_PROBLEM TO WORK ON_
Images should be left out, and everything else in the listing reproduced exactly.

_DATA EXCERPT_
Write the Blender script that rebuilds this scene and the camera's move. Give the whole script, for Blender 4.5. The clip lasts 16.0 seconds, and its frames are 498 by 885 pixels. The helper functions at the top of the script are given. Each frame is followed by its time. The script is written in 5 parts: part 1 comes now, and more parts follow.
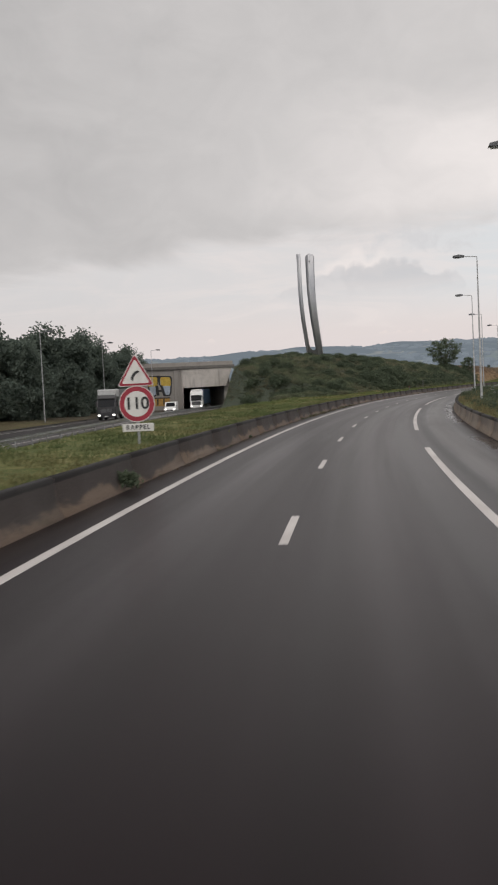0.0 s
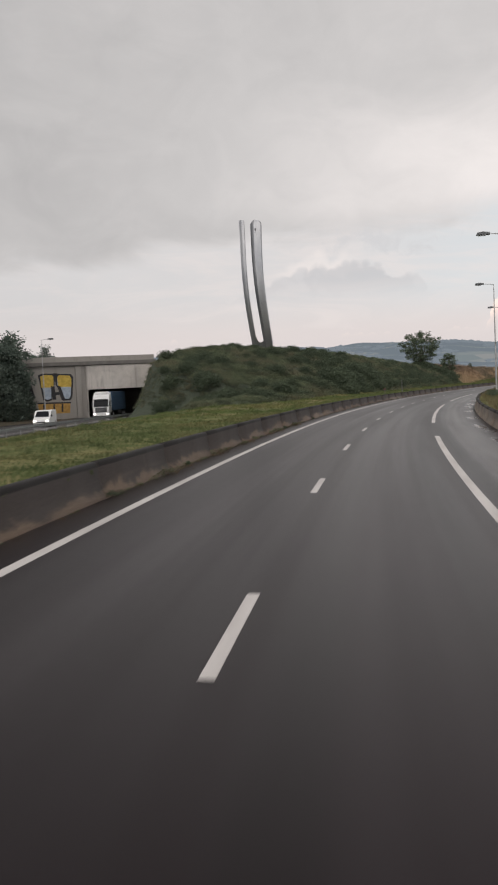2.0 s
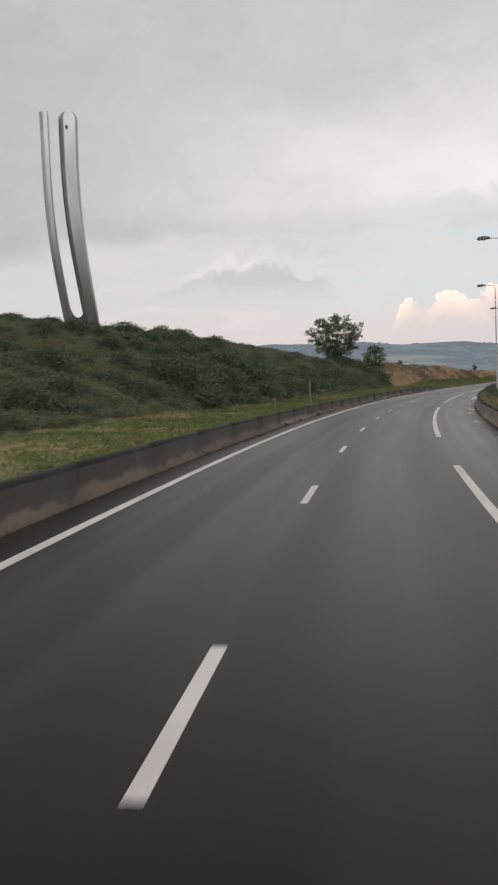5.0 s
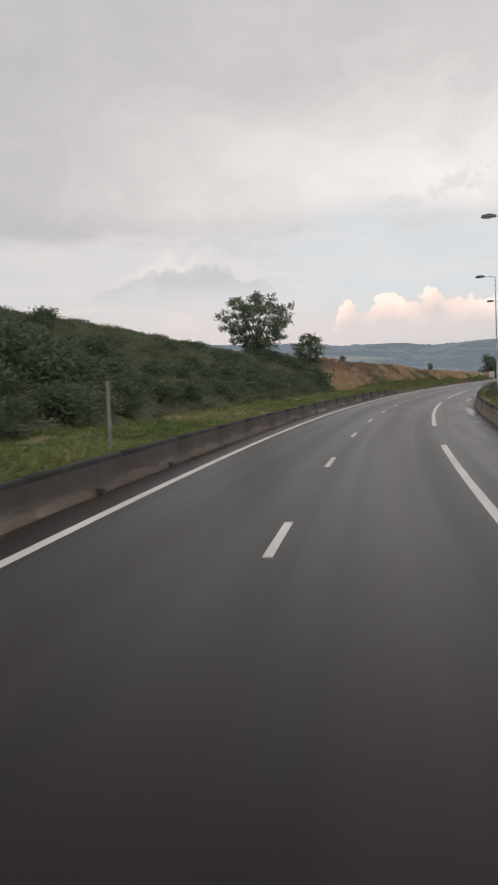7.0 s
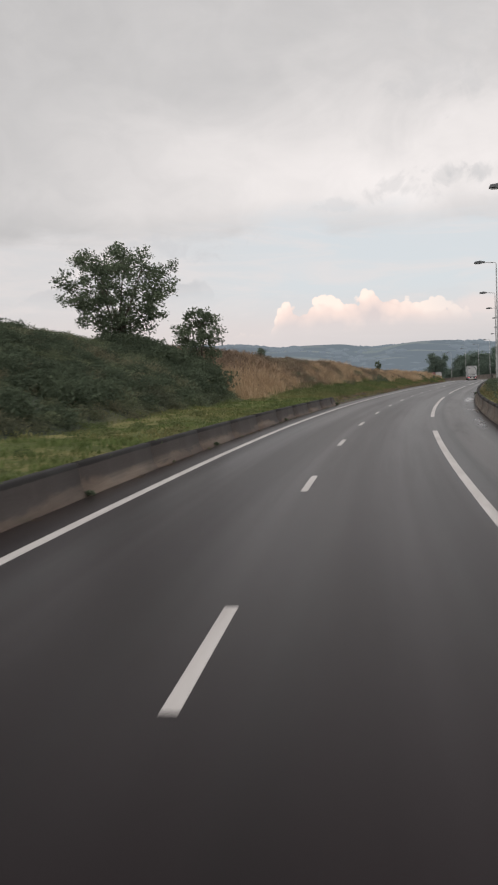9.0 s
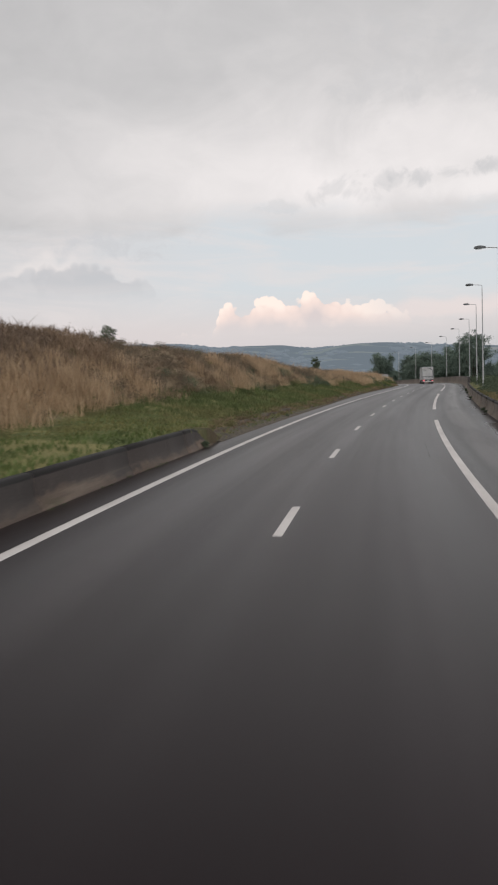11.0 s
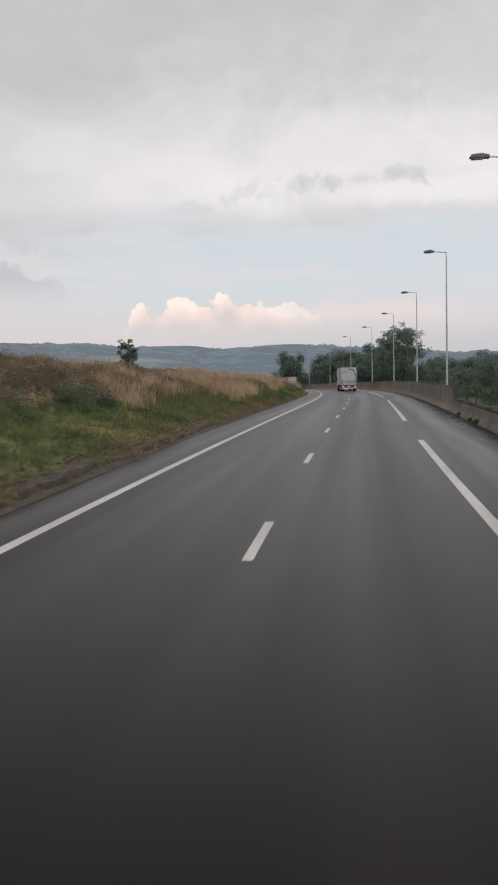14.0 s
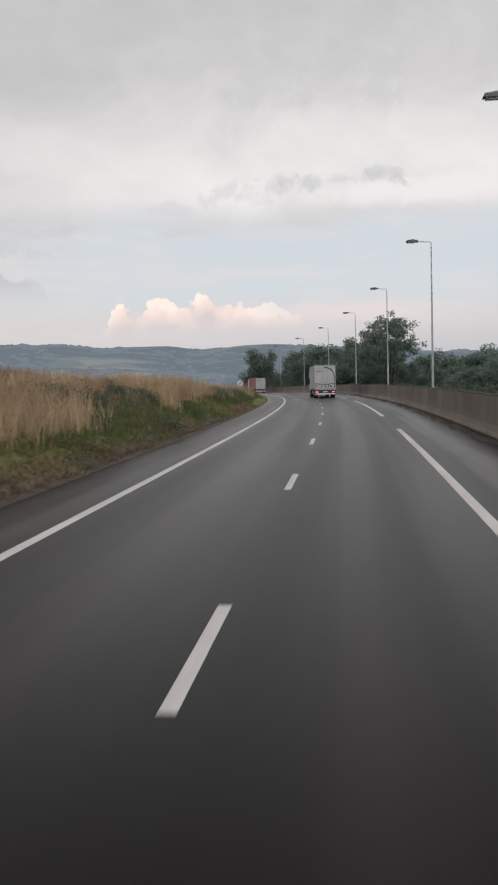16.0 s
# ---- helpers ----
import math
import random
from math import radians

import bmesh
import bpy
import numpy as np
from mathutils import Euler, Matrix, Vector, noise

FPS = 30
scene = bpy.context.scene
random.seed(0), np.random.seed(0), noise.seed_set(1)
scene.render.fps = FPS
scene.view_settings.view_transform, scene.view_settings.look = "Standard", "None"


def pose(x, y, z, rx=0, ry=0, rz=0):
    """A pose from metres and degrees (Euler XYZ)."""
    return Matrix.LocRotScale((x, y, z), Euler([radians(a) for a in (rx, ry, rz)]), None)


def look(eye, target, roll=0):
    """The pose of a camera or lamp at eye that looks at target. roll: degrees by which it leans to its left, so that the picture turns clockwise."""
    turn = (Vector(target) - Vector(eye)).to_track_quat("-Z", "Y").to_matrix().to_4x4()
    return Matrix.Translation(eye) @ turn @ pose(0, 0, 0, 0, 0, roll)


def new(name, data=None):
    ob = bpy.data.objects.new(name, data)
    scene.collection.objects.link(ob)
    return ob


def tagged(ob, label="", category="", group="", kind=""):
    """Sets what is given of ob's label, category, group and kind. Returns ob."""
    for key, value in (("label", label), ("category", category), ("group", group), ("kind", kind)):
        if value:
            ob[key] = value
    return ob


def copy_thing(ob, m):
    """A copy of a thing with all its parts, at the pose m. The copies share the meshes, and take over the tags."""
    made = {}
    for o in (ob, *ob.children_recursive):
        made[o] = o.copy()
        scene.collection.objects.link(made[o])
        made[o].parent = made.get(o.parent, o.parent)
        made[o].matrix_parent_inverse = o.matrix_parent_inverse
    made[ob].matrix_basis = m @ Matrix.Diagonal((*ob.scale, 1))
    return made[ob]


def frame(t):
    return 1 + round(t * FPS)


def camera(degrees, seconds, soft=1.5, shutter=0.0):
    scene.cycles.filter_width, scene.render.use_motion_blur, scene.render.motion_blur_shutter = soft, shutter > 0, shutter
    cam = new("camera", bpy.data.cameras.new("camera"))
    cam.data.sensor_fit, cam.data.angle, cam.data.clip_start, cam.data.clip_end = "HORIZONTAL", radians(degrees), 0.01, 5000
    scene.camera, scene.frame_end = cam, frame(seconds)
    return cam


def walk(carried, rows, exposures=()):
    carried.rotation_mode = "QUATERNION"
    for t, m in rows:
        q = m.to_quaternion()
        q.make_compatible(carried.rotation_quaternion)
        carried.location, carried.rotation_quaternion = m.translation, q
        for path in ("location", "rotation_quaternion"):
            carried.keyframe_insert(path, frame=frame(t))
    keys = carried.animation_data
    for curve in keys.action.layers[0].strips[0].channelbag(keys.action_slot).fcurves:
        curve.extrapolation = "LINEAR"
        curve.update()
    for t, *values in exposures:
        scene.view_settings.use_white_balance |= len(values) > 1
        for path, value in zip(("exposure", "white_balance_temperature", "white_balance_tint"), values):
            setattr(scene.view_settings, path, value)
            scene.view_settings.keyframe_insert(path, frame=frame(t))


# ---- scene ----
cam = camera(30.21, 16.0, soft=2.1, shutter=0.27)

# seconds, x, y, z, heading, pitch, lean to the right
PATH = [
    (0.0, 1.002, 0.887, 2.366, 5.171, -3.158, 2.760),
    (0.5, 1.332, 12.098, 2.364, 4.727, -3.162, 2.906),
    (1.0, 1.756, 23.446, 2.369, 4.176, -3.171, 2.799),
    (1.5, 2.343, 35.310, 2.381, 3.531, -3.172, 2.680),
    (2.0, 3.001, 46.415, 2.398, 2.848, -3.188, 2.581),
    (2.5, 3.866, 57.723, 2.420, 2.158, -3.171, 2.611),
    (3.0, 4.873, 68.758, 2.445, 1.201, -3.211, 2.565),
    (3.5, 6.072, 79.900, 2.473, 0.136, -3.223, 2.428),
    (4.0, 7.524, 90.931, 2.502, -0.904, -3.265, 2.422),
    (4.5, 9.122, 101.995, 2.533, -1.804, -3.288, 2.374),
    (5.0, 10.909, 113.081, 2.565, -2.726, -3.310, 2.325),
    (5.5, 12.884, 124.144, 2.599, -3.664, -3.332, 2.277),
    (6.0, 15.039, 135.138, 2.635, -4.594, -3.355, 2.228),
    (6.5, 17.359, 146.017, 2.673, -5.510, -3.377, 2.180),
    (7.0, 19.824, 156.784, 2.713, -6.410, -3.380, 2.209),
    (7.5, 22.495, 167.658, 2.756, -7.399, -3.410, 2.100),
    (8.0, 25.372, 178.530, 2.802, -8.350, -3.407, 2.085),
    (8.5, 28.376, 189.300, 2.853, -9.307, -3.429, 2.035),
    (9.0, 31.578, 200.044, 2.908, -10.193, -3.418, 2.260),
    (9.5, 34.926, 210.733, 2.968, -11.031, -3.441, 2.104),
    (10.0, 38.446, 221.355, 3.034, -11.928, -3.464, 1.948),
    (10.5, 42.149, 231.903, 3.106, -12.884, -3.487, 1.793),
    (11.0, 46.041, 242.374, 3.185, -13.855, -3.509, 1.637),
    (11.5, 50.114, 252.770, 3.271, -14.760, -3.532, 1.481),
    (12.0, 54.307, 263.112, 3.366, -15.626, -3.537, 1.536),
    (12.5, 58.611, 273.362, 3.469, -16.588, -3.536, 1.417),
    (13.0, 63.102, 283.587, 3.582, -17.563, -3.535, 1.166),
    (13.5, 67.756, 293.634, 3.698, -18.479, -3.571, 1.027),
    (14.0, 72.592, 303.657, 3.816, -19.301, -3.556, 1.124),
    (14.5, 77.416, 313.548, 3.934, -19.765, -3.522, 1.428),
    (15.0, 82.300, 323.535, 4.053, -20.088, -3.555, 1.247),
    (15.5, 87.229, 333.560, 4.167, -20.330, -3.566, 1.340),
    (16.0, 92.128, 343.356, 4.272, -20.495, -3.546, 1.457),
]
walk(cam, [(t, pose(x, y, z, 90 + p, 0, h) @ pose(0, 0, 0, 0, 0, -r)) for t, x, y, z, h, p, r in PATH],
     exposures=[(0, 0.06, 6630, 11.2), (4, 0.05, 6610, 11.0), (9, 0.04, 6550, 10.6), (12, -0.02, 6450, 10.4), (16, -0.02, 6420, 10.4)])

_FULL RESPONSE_
Write the Blender script that rebuilds this scene and the camera's move. Give the whole script, for Blender 4.5. The clip lasts 16.0 seconds, and its frames are 498 by 885 pixels. The helper functions at the top of the script are given. Each frame is followed by its time. The script is written in 5 parts: part 1 comes now, and more parts follow.
0.0 s
2.0 s
5.0 s
7.0 s
9.0 s
11.0 s
14.0 s
16.0 s
# ---- helpers ----
import math
import random
from math import radians

import bmesh
import bpy
import numpy as np
from mathutils import Euler, Matrix, Vector, noise

FPS = 30
scene = bpy.context.scene
random.seed(0), np.random.seed(0), noise.seed_set(1)
scene.render.fps = FPS
scene.view_settings.view_transform, scene.view_settings.look = "Standard", "None"


def pose(x, y, z, rx=0, ry=0, rz=0):
    """A pose from metres and degrees (Euler XYZ)."""
    return Matrix.LocRotScale((x, y, z), Euler([radians(a) for a in (rx, ry, rz)]), None)


def look(eye, target, roll=0):
    """The pose of a camera or lamp at eye that looks at target. roll: degrees by which it leans to its left, so that the picture turns clockwise."""
    turn = (Vector(target) - Vector(eye)).to_track_quat("-Z", "Y").to_matrix().to_4x4()
    return Matrix.Translation(eye) @ turn @ pose(0, 0, 0, 0, 0, roll)


def new(name, data=None):
    ob = bpy.data.objects.new(name, data)
    scene.collection.objects.link(ob)
    return ob


def tagged(ob, label="", category="", group="", kind=""):
    """Sets what is given of ob's label, category, group and kind. Returns ob."""
    for key, value in (("label", label), ("category", category), ("group", group), ("kind", kind)):
        if value:
            ob[key] = value
    return ob


def copy_thing(ob, m):
    """A copy of a thing with all its parts, at the pose m. The copies share the meshes, and take over the tags."""
    made = {}
    for o in (ob, *ob.children_recursive):
        made[o] = o.copy()
        scene.collection.objects.link(made[o])
        made[o].parent = made.get(o.parent, o.parent)
        made[o].matrix_parent_inverse = o.matrix_parent_inverse
    made[ob].matrix_basis = m @ Matrix.Diagonal((*ob.scale, 1))
    return made[ob]


def frame(t):
    return 1 + round(t * FPS)


def camera(degrees, seconds, soft=1.5, shutter=0.0):
    scene.cycles.filter_width, scene.render.use_motion_blur, scene.render.motion_blur_shutter = soft, shutter > 0, shutter
    cam = new("camera", bpy.data.cameras.new("camera"))
    cam.data.sensor_fit, cam.data.angle, cam.data.clip_start, cam.data.clip_end = "HORIZONTAL", radians(degrees), 0.01, 5000
    scene.camera, scene.frame_end = cam, frame(seconds)
    return cam


def walk(carried, rows, exposures=()):
    carried.rotation_mode = "QUATERNION"
    for t, m in rows:
        q = m.to_quaternion()
        q.make_compatible(carried.rotation_quaternion)
        carried.location, carried.rotation_quaternion = m.translation, q
        for path in ("location", "rotation_quaternion"):
            carried.keyframe_insert(path, frame=frame(t))
    keys = carried.animation_data
    for curve in keys.action.layers[0].strips[0].channelbag(keys.action_slot).fcurves:
        curve.extrapolation = "LINEAR"
        curve.update()
    for t, *values in exposures:
        scene.view_settings.use_white_balance |= len(values) > 1
        for path, value in zip(("exposure", "white_balance_temperature", "white_balance_tint"), values):
            setattr(scene.view_settings, path, value)
            scene.view_settings.keyframe_insert(path, frame=frame(t))


# ---- scene ----
cam = camera(30.21, 16.0, soft=2.1, shutter=0.27)

# seconds, x, y, z, heading, pitch, lean to the right
PATH = [
    (0.0, 1.002, 0.887, 2.366, 5.171, -3.158, 2.760),
    (0.5, 1.332, 12.098, 2.364, 4.727, -3.162, 2.906),
    (1.0, 1.756, 23.446, 2.369, 4.176, -3.171, 2.799),
    (1.5, 2.343, 35.310, 2.381, 3.531, -3.172, 2.680),
    (2.0, 3.001, 46.415, 2.398, 2.848, -3.188, 2.581),
    (2.5, 3.866, 57.723, 2.420, 2.158, -3.171, 2.611),
    (3.0, 4.873, 68.758, 2.445, 1.201, -3.211, 2.565),
    (3.5, 6.072, 79.900, 2.473, 0.136, -3.223, 2.428),
    (4.0, 7.524, 90.931, 2.502, -0.904, -3.265, 2.422),
    (4.5, 9.122, 101.995, 2.533, -1.804, -3.288, 2.374),
    (5.0, 10.909, 113.081, 2.565, -2.726, -3.310, 2.325),
    (5.5, 12.884, 124.144, 2.599, -3.664, -3.332, 2.277),
    (6.0, 15.039, 135.138, 2.635, -4.594, -3.355, 2.228),
    (6.5, 17.359, 146.017, 2.673, -5.510, -3.377, 2.180),
    (7.0, 19.824, 156.784, 2.713, -6.410, -3.380, 2.209),
    (7.5, 22.495, 167.658, 2.756, -7.399, -3.410, 2.100),
    (8.0, 25.372, 178.530, 2.802, -8.350, -3.407, 2.085),
    (8.5, 28.376, 189.300, 2.853, -9.307, -3.429, 2.035),
    (9.0, 31.578, 200.044, 2.908, -10.193, -3.418, 2.260),
    (9.5, 34.926, 210.733, 2.968, -11.031, -3.441, 2.104),
    (10.0, 38.446, 221.355, 3.034, -11.928, -3.464, 1.948),
    (10.5, 42.149, 231.903, 3.106, -12.884, -3.487, 1.793),
    (11.0, 46.041, 242.374, 3.185, -13.855, -3.509, 1.637),
    (11.5, 50.114, 252.770, 3.271, -14.760, -3.532, 1.481),
    (12.0, 54.307, 263.112, 3.366, -15.626, -3.537, 1.536),
    (12.5, 58.611, 273.362, 3.469, -16.588, -3.536, 1.417),
    (13.0, 63.102, 283.587, 3.582, -17.563, -3.535, 1.166),
    (13.5, 67.756, 293.634, 3.698, -18.479, -3.571, 1.027),
    (14.0, 72.592, 303.657, 3.816, -19.301, -3.556, 1.124),
    (14.5, 77.416, 313.548, 3.934, -19.765, -3.522, 1.428),
    (15.0, 82.300, 323.535, 4.053, -20.088, -3.555, 1.247),
    (15.5, 87.229, 333.560, 4.167, -20.330, -3.566, 1.340),
    (16.0, 92.128, 343.356, 4.272, -20.495, -3.546, 1.457),
]
walk(cam, [(t, pose(x, y, z, 90 + p, 0, h) @ pose(0, 0, 0, 0, 0, -r)) for t, x, y, z, h, p, r in PATH],
     exposures=[(0, 0.06, 6630, 11.2), (4, 0.05, 6610, 11.0), (9, 0.04, 6550, 10.6), (12, -0.02, 6450, 10.4), (16, -0.02, 6420, 10.4)])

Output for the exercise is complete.